Insistem, ademais, que em vão se fazem
exortações, que supérfluo é o uso de admoestações, que ridículas são as
repreensões, a não ser que no pecador esteja o poder de obedecer. Como outrora
objeções como estas se antepusessem a Agostinho, ele se viu obrigado a escrever
o tratado Da Correção e da Graça, onde, ainda que fartamente refute a essas
cavilações, contudo chama a atenção dos oponentes para este ponto capital: “Ó
homem, no preceito saibas o que deves fazer; na correção saibas que por tua
falta não o tens; na oração saibas donde hajas de receber o que queres ter.”
Quase do mesmo teor é o livro Do Espírito e da Letra, em que ensina que Deus
mede os preceitos de sua lei não conforme as forças humanas, mas, em verdade,
onde ordenou o que é reto, graciosamente outorgou a seus eleitos a capacidade
de cumpri-lo. Com efeito, esta não é matéria de longa discussão. Acima de tudo,
não estamos sós nesta causa; pelo contrário, Cristo e todos os apóstolos estão
conosco. Vejam esses como hajam de levar a melhor na luta que intentam com
antagonistas como tais. Cristo, que declara que sem ele nada podemos fazer [Jo 15.5],
porventura com isso reprova e pune menos os que, à parte dele próprio, faziam o
mal? Porventura com isso exorta menos a que cada um se devote às boas obras?

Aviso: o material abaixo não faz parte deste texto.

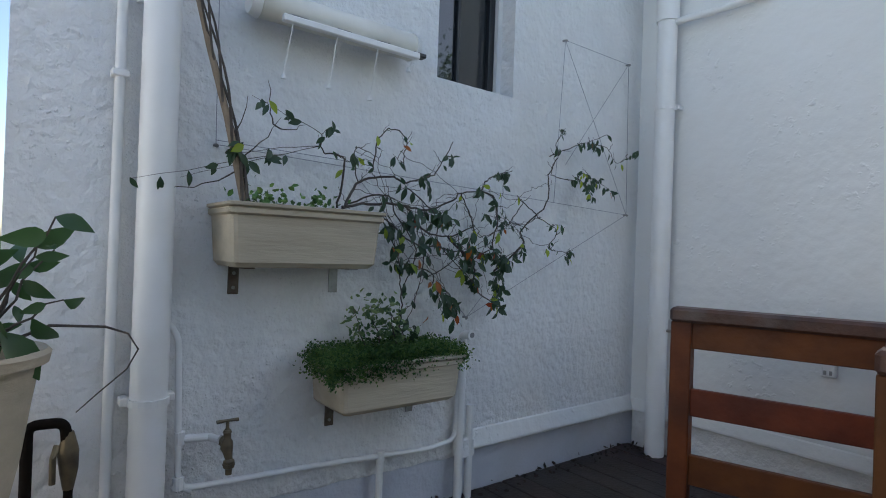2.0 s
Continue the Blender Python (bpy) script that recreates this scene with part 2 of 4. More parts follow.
def wander(a, b, sag=0.0, jitter=0.03, n=8, rng=random):
    a, b = Vector(a), Vector(b)
    out = []
    for i in range(n + 1):
        t = i / n
        p = a.lerp(b, t)
        p.z -= sag * math.sin(math.pi * t)
        if 0 < i < n:
            p += Vector((rng.uniform(-1, 1), rng.uniform(-1, 1), rng.uniform(-1, 1))) * jitter
        out.append(p)
    return out


def leaves(name, centres, size, material, rng, droop=0.0, width=0.4, spread=1.0, normal=None, fold=0.12, facing=0.0):
    """One mesh of many leaves; every leaf is a folded blade of six points with its own direction."""
    n = len(centres)
    c = np.asarray(centres, float)
    d = rng.normal(size=(n, 3)) * spread
    if normal is not None:
        d += np.asarray(normal)
    d[:, 2] -= droop
    d /= np.linalg.norm(d, axis=1)[:, None]
    r = rng.normal(size=(n, 3))
    if facing:
        r += np.asarray((facing, 0, 0))
        s = np.cross(d, r)
    else:
        s = np.cross(d, r)
    s /= np.linalg.norm(s, axis=1)[:, None]
    u = np.cross(s, d)
    L = size * rng.uniform(0.65, 1.3, size=(n, 1))
    w = L * width * 0.5
    k = fold * L
    vs = np.stack([c, c + d * L * 0.35 + s * w + u * k, c + d * L * 0.75 + s * w * 0.75 + u * k * 0.8, c + d * L,
                   c + d * L * 0.75 - s * w * 0.75 + u * k * 0.8, c + d * L * 0.35 - s * w + u * k], 1).reshape(-1, 3)
    i = np.arange(n)[:, None] * 6
    f = np.concatenate([i + np.array([[0, 1, 2, 3]]), i + np.array([[0, 3, 4, 5]])], 1).reshape(-1, 4)
    me = bpy.data.meshes.new(name)
    me.from_pydata(vs.tolist(), [], f.tolist())
    me.materials.append(material)
    return me


def cloud(rng, centre, radius, n, clumps=40, clump=0.28, hollow=0.35, flat=1.0):
    """Leaf places in an uneven crown: clumps scattered over a lumpy ellipsoid, with gaps between."""
    c, r = np.asarray(centre, float), np.asarray(radius, float)
    q = rng.normal(size=(clumps, 3))
    q /= np.linalg.norm(q, axis=1)[:, None]
    q *= (rng.uniform(hollow, 1.0, size=(clumps, 1)) ** 0.6)
    mid = c + q * r
    k = rng.integers(0, clumps, n)
    s = rng.uniform(0.5, 1.4, size=clumps)[k][:, None]
    return mid[k] + rng.normal(size=(n, 3)) * s * clump * np.array([1, 1, flat])


# ---------------------------------------------------------------- house walls
YB, XE = 3.51, 1.79                      # end wall's plane, its outer corner
BAND = 0.295                             # top of the plinth band


def wall_a():
    """The long wall at x = 0 with a deep window opening."""
    bm = bmesh.new()
    y0, y1, z0, z1 = WIN
    for a, b, c, d in ((0.19, y0, BAND, 6.2), (y1, YB + 0.3, BAND, 6.2), (y0, y1, BAND, z0), (y0, y1, z1, 6.2)):
        box(-0.3, a, c, 0.0, b, d, bm=bm)
    bmesh.ops.remove_doubles(bm, verts=bm.verts, dist=0.0005)
    return setting("wall_west", bm, STUCCO, "long white rough-stuccoed house wall with climbing plants", "wall")


WIN = (1.815, 2.325, 2.06, 2.86)
wall_a()
def ragged_skirt():
    """The stucco's lower lip before the plinth, with an uneven broken edge."""
    bm = bmesh.new()
    rows = []
    for k in range(75):
        y = 0.19 + 1.81 * k / 74
        z = 0.214 - 0.02 * (y - 1.0) + 0.012 * noise.noise(Vector((y * 9, 0, 3))) + 0.006 * noise.noise(Vector((y * 31, 5, 0)))
        rows.append([bm.verts.new(p) for p in ((-0.02, y, BAND), (0.0, y, BAND), (0.002, y, z + 0.012), (-0.006, y, z), (-0.02, y, z - 0.002))])
    for a, b in zip(rows, rows[1:]):
        for j in range(4):
            bm.faces.new((a[j], a[j + 1], b[j + 1], b[j]))
    bmesh.ops.recalc_face_normals(bm, faces=bm.faces)
    return bm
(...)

Quão severamente Paulo investe contra os coríntios [1Co 3.3] em razão de sua
negligência do amor fraternal! [1Co 16.14]. Contudo, por fim suplica que esse
amor seja, pelo Senhor, dado aos mesmos coríntios. Afirma, na Epístola aos
Romanos [9.16], que não é do que quer, nem do que corre, mas de Deus que se
compadece; entretanto, depois disso não deixa de admoestar, de exortar e de
repreender. Portanto, por que ao Senhor não importunam para que assim não
labore em vão exigindo dos homens aquilo que só ele pode dar e castigando
aquilo que se comete em virtude da ausência de sua graça? Por que não admoestam
a Paulo a que poupe àqueles em cuja mão, a não ser que a misericórdia de Deus
lhes vá adiante, que agora os tem desassistido, não está o poder de querer ou
de correr? Como se, de fato, não se
patenteie no próprio Senhor a mais excelente razão de sua doutrina, que
prontamente se oferece aos que mais piedosamente a buscam! Com efeito, Paulo
indica quanto de si contribuem o ensino, a exortação e a repreensão para mudar
a mente, quando escreve: “Nem o que planta é algo, nem o que rega, mas só o
Senhor é que dá o crescimento e opera eficazmente” [1Co 3.7]. Assim, vemos
sancionar Moisés, com toda severidade, os preceitos da lei [Dt 30.19], e os
profetas acremente instarem com os transgressores e a ameaçá-los. Vemos,
entretanto, como professam ter entendimento, então finalmente os homens, quando
se lhes dá coração para que entendam [Is 5.24; 24.5; Jr 9.13-16; 16.11-13;
44.10-14; Dn 9.11; Am 2.4], são a própria obra de Deus, a circuncidar os
corações [Dt 10.16; Jr 4.4] e a dar corações de carne em lugar de corações de
pedra [Ez 11.19], a gravar sua lei nas entranhas [Jr 31.33], afinal, a renovar
as almas [Ez 36.26] e a fazer com que a doutrina lhes seja eficaz.